El ‘uno a uno’ y la violencia
Muchas personas asumen la violencia como una forma aceptable de resolver discrepancias, un medio legítimo para defender el “honor” mancillado (propio o ajeno), el “buen nombre” afectado, incluso lo entienden como un signo de “virilidad”, de ser “macho”.
Se asume que la agresividad física, verbal, escrita o gestual es natural, resultado directo de la evolución humana, de la necesidad de sobrevivencia. Esta idea de que el “fuerte” tiene mayores posibilidades de sobrevivir que el “débil” (la ciencia ha dejado en claro que no es el más fuerte sino el más adaptable), se asume que es un rasgo asociado a la masculinidad.
Se presenta la violencia -como medio para resolver discrepancias- como algo inevitable, cuando invitamos a resolver las cosas “uno a uno” asumimos que es válido arreglar disputas golpeándose, buscando deliberadamente causar daño a otro ser humano, lastimarlo, humillarlo, ejercer poder físico.
Enfrentar diferencias personales, no se diga políticas, mediante la fuerza física es renunciar a la racionalidad en pleno siglo XXI. El uso de la violencia como forma de relación humana es un aprendizaje, resultado de un contexto cultural, de las interacciones sociales, algo que se aprende a usar o a controlar.
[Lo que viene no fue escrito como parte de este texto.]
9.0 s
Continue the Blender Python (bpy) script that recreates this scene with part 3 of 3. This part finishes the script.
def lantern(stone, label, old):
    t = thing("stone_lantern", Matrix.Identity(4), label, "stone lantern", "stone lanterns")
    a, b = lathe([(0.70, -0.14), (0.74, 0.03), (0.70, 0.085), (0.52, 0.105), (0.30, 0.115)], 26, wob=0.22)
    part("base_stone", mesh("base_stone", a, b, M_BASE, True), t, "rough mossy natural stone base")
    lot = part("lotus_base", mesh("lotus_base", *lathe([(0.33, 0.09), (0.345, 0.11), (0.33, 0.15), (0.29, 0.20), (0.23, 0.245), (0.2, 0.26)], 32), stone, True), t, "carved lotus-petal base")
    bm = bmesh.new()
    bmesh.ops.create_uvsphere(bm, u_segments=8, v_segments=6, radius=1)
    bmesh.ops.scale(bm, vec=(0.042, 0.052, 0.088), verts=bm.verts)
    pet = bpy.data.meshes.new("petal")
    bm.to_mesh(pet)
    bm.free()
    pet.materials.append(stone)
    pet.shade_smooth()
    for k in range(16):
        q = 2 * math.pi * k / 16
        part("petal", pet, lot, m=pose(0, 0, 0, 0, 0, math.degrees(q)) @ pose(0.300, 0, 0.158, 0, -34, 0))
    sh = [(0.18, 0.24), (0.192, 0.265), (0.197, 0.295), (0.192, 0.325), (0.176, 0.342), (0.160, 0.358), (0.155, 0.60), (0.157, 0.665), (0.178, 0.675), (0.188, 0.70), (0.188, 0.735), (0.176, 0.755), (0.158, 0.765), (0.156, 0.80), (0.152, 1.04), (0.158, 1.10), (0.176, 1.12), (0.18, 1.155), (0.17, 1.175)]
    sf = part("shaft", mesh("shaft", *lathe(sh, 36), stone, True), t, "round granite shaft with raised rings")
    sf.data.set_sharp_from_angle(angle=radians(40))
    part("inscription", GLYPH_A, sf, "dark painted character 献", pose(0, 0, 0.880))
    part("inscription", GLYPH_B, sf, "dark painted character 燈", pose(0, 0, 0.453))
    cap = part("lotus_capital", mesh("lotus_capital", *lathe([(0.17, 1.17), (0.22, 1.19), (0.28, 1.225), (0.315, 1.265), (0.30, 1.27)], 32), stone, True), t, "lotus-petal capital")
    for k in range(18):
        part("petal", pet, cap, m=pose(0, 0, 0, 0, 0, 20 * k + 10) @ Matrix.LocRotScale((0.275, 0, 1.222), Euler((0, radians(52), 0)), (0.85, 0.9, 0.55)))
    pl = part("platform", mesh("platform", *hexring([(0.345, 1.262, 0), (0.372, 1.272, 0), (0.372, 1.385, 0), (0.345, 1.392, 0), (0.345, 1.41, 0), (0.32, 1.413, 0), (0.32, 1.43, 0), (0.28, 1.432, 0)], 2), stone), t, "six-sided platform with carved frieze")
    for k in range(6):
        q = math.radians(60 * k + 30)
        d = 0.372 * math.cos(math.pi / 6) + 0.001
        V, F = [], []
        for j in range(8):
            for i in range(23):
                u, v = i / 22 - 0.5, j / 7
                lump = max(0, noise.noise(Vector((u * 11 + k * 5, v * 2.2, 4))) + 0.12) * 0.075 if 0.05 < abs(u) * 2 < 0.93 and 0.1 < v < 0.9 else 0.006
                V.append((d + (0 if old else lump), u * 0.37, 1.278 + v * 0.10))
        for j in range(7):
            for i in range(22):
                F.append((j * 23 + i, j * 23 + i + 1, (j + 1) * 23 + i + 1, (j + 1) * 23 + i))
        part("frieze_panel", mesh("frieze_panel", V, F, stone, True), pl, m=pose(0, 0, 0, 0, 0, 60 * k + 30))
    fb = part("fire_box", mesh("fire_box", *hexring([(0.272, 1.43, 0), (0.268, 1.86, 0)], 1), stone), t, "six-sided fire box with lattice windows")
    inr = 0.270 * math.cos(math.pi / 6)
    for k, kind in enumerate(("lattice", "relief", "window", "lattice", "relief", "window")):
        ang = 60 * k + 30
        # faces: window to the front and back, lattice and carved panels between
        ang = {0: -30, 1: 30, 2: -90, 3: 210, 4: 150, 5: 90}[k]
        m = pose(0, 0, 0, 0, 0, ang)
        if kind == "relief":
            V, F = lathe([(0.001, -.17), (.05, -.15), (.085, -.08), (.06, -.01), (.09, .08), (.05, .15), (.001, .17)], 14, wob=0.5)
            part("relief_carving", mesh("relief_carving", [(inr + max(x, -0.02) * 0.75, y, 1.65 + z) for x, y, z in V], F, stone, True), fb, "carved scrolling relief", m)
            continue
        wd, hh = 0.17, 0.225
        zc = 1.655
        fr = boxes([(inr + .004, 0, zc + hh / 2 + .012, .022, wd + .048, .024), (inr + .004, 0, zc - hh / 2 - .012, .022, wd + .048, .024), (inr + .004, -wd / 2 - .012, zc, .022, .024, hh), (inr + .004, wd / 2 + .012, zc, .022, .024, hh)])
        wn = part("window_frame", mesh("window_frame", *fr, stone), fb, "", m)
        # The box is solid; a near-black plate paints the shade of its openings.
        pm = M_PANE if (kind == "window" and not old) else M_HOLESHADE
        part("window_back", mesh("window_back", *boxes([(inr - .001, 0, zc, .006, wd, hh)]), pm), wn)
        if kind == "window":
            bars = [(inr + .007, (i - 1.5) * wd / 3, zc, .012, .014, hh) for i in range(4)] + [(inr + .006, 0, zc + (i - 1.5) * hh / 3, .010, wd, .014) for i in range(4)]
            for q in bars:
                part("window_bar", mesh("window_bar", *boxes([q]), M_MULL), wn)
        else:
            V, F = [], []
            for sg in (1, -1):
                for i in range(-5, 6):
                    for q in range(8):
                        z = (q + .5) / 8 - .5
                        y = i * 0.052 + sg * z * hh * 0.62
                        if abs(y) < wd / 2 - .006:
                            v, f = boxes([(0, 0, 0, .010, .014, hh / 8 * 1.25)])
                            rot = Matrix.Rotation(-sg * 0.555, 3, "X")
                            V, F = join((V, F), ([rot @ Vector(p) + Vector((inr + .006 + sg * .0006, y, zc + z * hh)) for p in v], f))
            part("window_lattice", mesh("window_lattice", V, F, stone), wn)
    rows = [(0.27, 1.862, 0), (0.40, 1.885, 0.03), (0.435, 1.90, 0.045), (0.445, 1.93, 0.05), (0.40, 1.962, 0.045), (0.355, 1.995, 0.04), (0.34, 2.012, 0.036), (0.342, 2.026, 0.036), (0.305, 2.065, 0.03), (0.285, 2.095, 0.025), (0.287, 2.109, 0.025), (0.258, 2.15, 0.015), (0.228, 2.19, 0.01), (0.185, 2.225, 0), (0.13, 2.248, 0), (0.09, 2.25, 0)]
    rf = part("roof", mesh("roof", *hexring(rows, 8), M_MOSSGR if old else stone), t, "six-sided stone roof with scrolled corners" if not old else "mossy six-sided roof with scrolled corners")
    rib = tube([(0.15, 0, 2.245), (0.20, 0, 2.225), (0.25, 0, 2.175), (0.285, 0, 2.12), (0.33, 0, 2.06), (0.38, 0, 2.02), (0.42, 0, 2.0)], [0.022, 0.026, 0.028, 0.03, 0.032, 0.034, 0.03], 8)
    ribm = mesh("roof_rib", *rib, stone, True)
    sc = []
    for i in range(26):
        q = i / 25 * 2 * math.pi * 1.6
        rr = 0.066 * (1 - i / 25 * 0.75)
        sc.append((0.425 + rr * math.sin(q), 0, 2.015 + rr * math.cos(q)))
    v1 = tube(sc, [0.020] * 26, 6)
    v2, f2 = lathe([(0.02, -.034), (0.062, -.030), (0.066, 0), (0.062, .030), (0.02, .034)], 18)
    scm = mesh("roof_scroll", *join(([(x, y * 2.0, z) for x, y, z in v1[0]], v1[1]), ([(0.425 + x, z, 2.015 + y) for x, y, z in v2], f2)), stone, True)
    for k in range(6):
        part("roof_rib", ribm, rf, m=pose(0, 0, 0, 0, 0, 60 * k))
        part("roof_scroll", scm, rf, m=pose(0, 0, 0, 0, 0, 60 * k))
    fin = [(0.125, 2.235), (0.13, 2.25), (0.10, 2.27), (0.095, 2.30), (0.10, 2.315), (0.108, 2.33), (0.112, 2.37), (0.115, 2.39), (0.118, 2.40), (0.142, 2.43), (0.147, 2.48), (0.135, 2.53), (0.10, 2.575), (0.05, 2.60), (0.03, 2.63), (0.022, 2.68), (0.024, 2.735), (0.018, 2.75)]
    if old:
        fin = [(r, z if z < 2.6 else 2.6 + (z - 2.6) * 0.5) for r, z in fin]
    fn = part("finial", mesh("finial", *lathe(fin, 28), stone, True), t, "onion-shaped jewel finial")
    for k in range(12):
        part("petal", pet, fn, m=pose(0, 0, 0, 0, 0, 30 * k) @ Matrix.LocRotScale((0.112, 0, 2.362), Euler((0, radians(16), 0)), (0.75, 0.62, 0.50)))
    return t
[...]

Todo el tiempo nos movemos entre Maquiavelo, Nietzsche y Hobbes, que consideran a la violencia como inherente al género humano; y la idea de Rousseau, que asigna al humano una bondad corrompida por una sociedad perversa. Sin quedarnos en los extremos no podemos olvidar que los seres humanos, en busca de civilidad, hemos elaborado una serie de dispositivos, sociales, culturales y jurídicos para reprimir nuestra supuesta pulsión por la violencia.
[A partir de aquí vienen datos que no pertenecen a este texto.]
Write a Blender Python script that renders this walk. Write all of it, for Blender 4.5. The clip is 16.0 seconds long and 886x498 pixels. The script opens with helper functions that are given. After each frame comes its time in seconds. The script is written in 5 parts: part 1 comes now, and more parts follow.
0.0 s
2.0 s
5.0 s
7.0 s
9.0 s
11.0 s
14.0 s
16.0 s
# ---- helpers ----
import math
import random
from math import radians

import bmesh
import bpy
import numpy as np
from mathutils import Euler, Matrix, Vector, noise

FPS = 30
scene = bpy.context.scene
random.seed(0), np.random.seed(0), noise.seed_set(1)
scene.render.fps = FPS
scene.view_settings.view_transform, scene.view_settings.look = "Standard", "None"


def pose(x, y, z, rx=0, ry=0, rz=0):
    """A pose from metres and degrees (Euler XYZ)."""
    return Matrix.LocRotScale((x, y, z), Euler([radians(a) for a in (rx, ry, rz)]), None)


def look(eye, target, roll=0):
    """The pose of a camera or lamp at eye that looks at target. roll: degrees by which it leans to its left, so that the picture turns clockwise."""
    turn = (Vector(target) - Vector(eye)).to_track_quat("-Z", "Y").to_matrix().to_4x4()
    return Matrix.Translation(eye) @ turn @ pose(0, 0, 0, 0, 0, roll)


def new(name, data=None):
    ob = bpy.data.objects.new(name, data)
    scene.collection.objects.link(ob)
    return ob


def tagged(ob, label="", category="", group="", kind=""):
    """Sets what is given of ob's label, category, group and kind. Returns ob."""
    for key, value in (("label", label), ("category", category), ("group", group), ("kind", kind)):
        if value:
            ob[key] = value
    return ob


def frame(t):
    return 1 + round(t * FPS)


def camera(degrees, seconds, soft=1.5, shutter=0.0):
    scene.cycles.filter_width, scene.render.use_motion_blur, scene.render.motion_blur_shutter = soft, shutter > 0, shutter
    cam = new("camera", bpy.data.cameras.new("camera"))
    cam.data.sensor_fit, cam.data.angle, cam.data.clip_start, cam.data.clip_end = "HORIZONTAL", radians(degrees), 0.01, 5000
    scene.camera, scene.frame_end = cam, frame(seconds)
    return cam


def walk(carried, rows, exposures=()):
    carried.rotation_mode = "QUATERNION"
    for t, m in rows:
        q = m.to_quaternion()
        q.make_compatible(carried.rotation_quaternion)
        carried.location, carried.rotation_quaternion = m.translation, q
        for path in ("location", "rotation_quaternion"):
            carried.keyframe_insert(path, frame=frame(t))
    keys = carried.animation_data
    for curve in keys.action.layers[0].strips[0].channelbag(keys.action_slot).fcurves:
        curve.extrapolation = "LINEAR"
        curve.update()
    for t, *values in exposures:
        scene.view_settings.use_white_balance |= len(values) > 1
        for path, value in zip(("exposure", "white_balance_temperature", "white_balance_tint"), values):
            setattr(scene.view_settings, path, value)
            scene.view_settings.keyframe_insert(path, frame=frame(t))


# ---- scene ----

No voy a negar en lo más mínimo mi relación, en la juventud, con el uso de la violencia física como medio para demostrar una supuesta virilidad. Crecí en un contexto social y cultural donde muchos niños y jóvenes éramos alentados a pelear y premiados por ello. No hacerlo era visto como un signo de debilidad.
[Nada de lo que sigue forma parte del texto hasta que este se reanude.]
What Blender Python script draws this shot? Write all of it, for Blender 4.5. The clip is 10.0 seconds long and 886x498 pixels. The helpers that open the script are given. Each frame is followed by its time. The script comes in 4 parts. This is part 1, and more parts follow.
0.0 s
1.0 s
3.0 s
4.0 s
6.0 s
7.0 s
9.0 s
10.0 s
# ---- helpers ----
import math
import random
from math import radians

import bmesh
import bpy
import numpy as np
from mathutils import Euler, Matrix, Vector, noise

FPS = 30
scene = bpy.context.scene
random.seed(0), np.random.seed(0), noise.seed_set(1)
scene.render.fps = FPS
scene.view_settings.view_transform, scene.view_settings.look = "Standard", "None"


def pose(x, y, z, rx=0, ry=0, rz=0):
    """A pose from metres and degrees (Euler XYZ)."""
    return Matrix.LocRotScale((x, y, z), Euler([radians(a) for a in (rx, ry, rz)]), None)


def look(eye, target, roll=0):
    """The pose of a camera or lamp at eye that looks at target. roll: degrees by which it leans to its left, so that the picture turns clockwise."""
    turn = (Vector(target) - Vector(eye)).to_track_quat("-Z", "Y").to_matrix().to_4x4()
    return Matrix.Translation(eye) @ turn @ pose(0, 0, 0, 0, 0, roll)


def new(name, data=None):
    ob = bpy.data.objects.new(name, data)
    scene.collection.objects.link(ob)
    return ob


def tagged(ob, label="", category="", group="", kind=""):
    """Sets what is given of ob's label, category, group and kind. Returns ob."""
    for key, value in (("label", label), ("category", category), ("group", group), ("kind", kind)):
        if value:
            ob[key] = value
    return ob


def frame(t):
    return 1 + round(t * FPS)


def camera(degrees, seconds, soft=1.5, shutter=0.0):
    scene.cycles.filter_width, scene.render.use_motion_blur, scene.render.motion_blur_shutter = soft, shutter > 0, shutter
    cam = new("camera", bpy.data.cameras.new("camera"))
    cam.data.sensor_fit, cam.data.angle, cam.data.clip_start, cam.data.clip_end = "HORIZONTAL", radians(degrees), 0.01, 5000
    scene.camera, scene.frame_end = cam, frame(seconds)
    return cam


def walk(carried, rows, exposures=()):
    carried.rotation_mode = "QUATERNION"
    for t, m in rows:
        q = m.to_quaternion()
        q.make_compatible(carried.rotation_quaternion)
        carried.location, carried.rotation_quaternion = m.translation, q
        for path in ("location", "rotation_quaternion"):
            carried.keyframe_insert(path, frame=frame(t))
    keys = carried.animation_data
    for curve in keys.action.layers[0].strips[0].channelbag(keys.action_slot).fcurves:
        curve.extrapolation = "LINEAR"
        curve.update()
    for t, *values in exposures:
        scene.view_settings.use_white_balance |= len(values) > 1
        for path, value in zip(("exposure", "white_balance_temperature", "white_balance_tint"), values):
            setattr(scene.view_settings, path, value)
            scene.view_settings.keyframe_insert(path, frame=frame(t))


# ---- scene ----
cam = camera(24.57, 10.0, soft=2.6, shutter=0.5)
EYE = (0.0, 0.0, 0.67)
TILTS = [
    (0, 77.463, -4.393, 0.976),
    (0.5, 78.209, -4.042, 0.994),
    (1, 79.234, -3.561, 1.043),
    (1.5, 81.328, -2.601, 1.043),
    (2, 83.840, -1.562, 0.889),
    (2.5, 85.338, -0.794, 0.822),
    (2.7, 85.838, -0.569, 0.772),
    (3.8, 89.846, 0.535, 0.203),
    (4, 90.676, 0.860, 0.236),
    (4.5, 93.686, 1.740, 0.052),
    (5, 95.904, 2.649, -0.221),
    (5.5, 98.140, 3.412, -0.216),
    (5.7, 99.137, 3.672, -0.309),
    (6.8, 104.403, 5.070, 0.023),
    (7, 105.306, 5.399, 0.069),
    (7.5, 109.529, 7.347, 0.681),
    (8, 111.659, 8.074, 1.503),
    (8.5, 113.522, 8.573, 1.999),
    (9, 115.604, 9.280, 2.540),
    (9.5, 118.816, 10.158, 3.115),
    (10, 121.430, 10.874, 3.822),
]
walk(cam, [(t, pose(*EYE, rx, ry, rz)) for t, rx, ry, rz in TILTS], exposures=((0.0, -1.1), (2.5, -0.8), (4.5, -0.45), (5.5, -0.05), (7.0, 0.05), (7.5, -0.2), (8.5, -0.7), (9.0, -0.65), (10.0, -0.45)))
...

Formalmente, nos llamaban la atención; sin embargo, entre líneas éramos animados a seguir haciéndolo; por eso durante años me pareció que las cosas eran “así mismo”.
Con el tiempo y expuesto a otras referencias, a otros entornos, quedó claro que no, que los conflictos no debían resolverse así, que golpearse no era “normal”. El entorno me condicionaba –y condiciona a miles de personas- a mirar la violencia como algo cotidiano y aceptable.
Qué pensarán miles de jóvenes y de adultos que escucharon estos días la naturalización más burda de la violencia, muchos rodeados cotidianamente de ella, quienes recibieron un mensaje claro: es una forma aceptable de actuar, de responder, de relacionarse.
¿En qué clase de sociedad queremos vivir? Seguro no en una en la que los golpes sirvan para arreglar las diferencias y que esta sea defendida como una expresión de “humanidad” o de “dignidad”.